The strong Greek Revival elements of this building tells us that it
was erected sometime before the Civil War; in 1843, in fact. The steeple
is not original, and has been modified again since this photograph was
made a few years ago.
Known originally as the Presbyterian Church
of Mount Pleasant, the church was organized by or before 1752. It held
services in a log meetinghouse by 1763, which was shared with a German
Reformed congregation, whose services were conducted in German. Known
as the Dutch (German) and English Presbyterian Church and Congregation
of Alexandria, the parish register of the German Reformed Church goes
back to 1763. In 1802, the German Reformed congregation was united with
the Presbyterian by a formal act of the German Reformed Synod. The
Presbyterians and German and Dutch Reformed Protestants were so closely allied
in
doctrine as to commonly associate, as they did in Amwell, Clover Hill
and Fox Hill (Fairmont).
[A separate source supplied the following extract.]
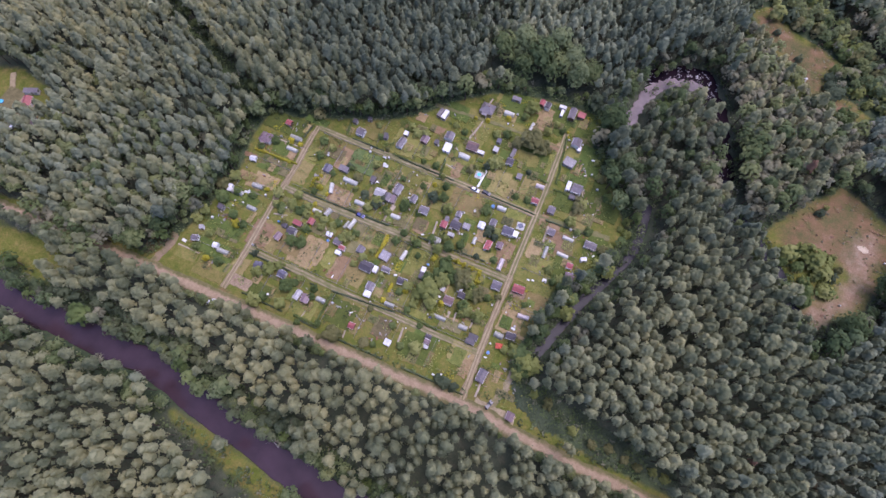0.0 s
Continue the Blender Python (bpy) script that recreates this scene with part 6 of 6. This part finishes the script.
# round green bushes on the creek's bank beside the gardens: x, y, crown radius
for k, (x, y, r) in enumerate([(148.6, 82.4, 3.2), (146.2, 74.2, 2.5), (141.0, 66.4, 3.5), (133.8, 60.0, 2.8), (139.0, 56.6, 3.3), (134.0, 47.8, 3.7), (131.2, 36.6, 3.7), (128.4, 26.4, 4.0), (131.4, 21.4, 4.2), (128.6, 22.0, 3.2), (150.5, 90.0, 2.6)]):
    kind = "bright" if k % 3 else "broadleaf"
    tall = 0.72 if kind == "bright" else 0.52
    single_tree(kind, k % 3, x, y, tall, k * 83, "round dense green tree on the creek's bank", "trees along the creek", "creek_tree", wide=r / KINDS[kind][2] / tall)
for k, (x, y, r, kind) in enumerate(RIVER_TREES):
    tall = min(1.5 if kind == "bright" else 0.9, r / KINDS[kind][2])
    single_tree(kind, k % 3, x, y, tall, k * 83, "fresh green broadleaved tree on the river bank", "trees along the river", "river_tree", wide=r / KINDS[kind][2] / tall)


# pale flecks on the dark water of the old river loop: floating leaves, and glints made as pale discs
def water_leaves():
    rng = np.random.default_rng(71)
    V, Fc = [], []
    n = 0
    while n < 300:
        i = int(rng.integers(len(OXBOW) - 1))
        u = rng.random()
        x = OXBOW[i][0] * (1 - u) + OXBOW[i + 1][0] * u + rng.normal(0, 2.2)
        y = OXBOW[i][1] * (1 - u) + OXBOW[i + 1][1] * u + rng.normal(0, 2.2)
        if math.sin(x * 0.9 + 2 * math.sin(y * 0.5)) * math.sin(y * 0.8 + x * 0.3) < 0.05 or (i > 4 and rng.random() < 0.45):
            continue
        n += 1
        r, o, t = rng.uniform(0.12, 0.40), len(V), rng.uniform(0, 6)
        for k in range(7):
            q = r * rng.uniform(0.7, 1.15)
            V.append((x + q * math.cos(k * 0.9 + t), y + q * math.sin(k * 0.9 + t), -0.745 + rng.uniform(0, 0.01)))
        V.append((x, y, -0.72))
        Fc += [(o + k, o + (k + 1) % 7, o + 7) for k in range(7)]
    ob = part("water_leaves", (V, Fc), plain("pale_water_flecks", (0.34, 0.31, 0.32), 0.35, 0.3, 1.0), None)
    tagged(ob, "pale leaf flecks and painted glints on dark still water", "water plants", kind="stuff")


water_leaves()


# garden fences along the lanes and between the plots
POST = as_mesh("fence_post", *[np.array(q) for q in box(-0.05, -0.05, -0.2, 0.05, 0.05, 1.2)], WALLS["grey"])


def fence(x0, y0, x1, y1):
    L = math.hypot(x1 - x0, y1 - y0)
    root = thing("garden_fence", x0, y0, math.degrees(math.atan2(y1 - y0, x1 - x0)))
    n = max(2, round(L / 2.8) + 1)
    for k in range(n):
        part("post", POST, None, root).location.x = L * k / (n - 1)
    for z in (0.35, 0.75, 1.1):
        part("rail", box(0, 0.052, z - 0.04, L, 0.085, z + 0.04), WALLS["grey"], root)
    tagged(root, "weathered grey wooden rail fence between garden plots", "fence", "garden fences")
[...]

The congregations jointly resolved in 1795
that the old log church was much too dilapidated for services and took
up a subscription to build a new church.
That second building, familiarly called
the New Frame to distinguish it from the Bethlehem Presbyterian
Church which was under the same minister and called the Old
Frame, was
not actually erected until 1802. That building was used until this
church was erected in 1843. The frame of the old building was removed
to Little York in 1844, re-enclosed
and fitted up as a house of worship, also in the Greek Revival manner.